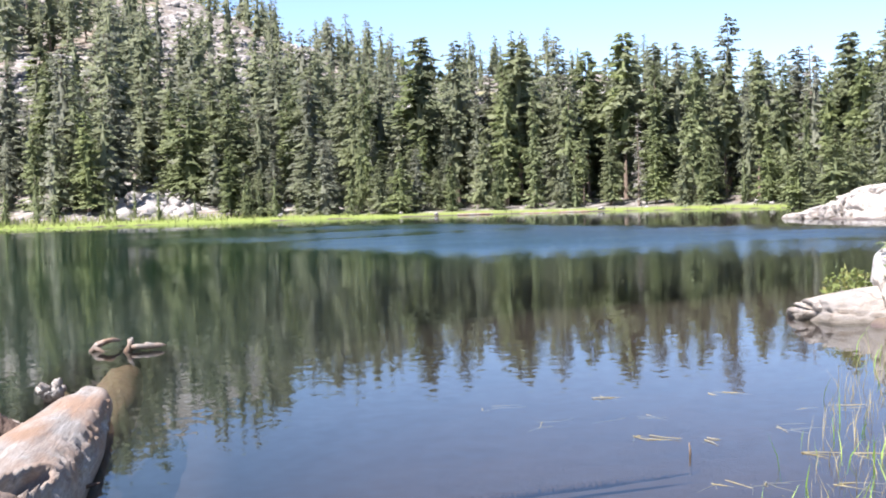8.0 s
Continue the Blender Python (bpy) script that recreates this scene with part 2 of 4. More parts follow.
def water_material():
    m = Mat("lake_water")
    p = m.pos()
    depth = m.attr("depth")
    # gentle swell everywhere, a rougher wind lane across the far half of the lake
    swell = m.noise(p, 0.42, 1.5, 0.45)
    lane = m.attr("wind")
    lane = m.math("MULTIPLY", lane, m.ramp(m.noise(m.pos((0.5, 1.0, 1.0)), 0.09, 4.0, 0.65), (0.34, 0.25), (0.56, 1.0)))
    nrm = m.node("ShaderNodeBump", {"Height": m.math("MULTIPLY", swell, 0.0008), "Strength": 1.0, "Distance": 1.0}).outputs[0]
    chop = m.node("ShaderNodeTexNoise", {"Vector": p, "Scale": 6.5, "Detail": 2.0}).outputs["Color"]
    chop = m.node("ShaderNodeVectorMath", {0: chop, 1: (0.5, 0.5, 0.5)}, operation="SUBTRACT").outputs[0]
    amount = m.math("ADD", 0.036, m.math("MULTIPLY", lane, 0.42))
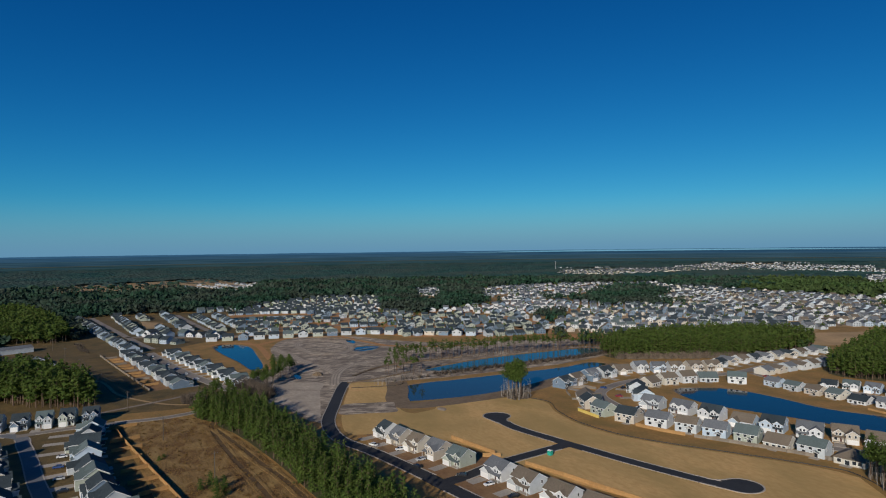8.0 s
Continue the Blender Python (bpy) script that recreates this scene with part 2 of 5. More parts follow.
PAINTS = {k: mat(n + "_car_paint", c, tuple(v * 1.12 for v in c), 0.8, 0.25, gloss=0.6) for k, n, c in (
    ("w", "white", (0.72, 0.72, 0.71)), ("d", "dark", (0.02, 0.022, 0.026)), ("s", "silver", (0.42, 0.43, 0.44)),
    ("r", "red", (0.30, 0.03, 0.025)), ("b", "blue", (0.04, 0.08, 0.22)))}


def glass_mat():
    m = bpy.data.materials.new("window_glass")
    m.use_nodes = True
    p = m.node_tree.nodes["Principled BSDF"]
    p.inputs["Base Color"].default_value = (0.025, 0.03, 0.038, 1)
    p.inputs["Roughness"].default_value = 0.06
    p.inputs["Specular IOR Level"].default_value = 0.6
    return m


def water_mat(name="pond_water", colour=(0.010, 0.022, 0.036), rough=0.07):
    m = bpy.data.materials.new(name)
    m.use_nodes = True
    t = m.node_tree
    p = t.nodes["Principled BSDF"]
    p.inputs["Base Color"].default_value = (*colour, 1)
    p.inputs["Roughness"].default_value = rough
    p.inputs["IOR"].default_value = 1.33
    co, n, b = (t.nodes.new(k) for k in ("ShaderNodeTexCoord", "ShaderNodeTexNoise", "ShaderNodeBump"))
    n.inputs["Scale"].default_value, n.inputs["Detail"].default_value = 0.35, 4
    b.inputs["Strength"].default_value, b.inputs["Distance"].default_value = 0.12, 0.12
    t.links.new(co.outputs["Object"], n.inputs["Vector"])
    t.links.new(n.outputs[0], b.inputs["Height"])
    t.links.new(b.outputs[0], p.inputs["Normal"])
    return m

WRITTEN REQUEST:
Can you repeat every record above exactly, apart from the pictures?

TASK RESPONSE:
8.0 s
Continue the Blender Python (bpy) script that recreates this scene with part 2 of 4. More parts follow.
def water_material():
    m = Mat("lake_water")
    p = m.pos()
    depth = m.attr("depth")
    # gentle swell everywhere, a rougher wind lane across the far half of the lake
    swell = m.noise(p, 0.42, 1.5, 0.45)
    lane = m.attr("wind")
    lane = m.math("MULTIPLY", lane, m.ramp(m.noise(m.pos((0.5, 1.0, 1.0)), 0.09, 4.0, 0.65), (0.34, 0.25), (0.56, 1.0)))
    nrm = m.node("ShaderNodeBump", {"Height": m.math("MULTIPLY", swell, 0.0008), "Strength": 1.0, "Distance": 1.0}).outputs[0]
    chop = m.node("ShaderNodeTexNoise", {"Vector": p, "Scale": 6.5, "Detail": 2.0}).outputs["Color"]
    chop = m.node("ShaderNodeVectorMath", {0: chop, 1: (0.5, 0.5, 0.5)}, operation="SUBTRACT").outputs[0]
    amount = m.math("ADD", 0.036, m.math("MULTIPLY", lane, 0.42))
8.0 s
Continue the Blender Python (bpy) script that recreates this scene with part 2 of 5. More parts follow.
PAINTS = {k: mat(n + "_car_paint", c, tuple(v * 1.12 for v in c), 0.8, 0.25, gloss=0.6) for k, n, c in (
    ("w", "white", (0.72, 0.72, 0.71)), ("d", "dark", (0.02, 0.022, 0.026)), ("s", "silver", (0.42, 0.43, 0.44)),
    ("r", "red", (0.30, 0.03, 0.025)), ("b", "blue", (0.04, 0.08, 0.22)))}


def glass_mat():
    m = bpy.data.materials.new("window_glass")
    m.use_nodes = True
    p = m.node_tree.nodes["Principled BSDF"]
    p.inputs["Base Color"].default_value = (0.025, 0.03, 0.038, 1)
    p.inputs["Roughness"].default_value = 0.06
    p.inputs["Specular IOR Level"].default_value = 0.6
    return m


def water_mat(name="pond_water", colour=(0.010, 0.022, 0.036), rough=0.07):
    m = bpy.data.materials.new(name)
    m.use_nodes = True
    t = m.node_tree
    p = t.nodes["Principled BSDF"]
    p.inputs["Base Color"].default_value = (*colour, 1)
    p.inputs["Roughness"].default_value = rough
    p.inputs["IOR"].default_value = 1.33
    co, n, b = (t.nodes.new(k) for k in ("ShaderNodeTexCoord", "ShaderNodeTexNoise", "ShaderNodeBump"))
    n.inputs["Scale"].default_value, n.inputs["Detail"].default_value = 0.35, 4
    b.inputs["Strength"].default_value, b.inputs["Distance"].default_value = 0.12, 0.12
    t.links.new(co.outputs["Object"], n.inputs["Vector"])
    t.links.new(n.outputs[0], b.inputs["Height"])
    t.links.new(b.outputs[0], p.inputs["Normal"])
    return m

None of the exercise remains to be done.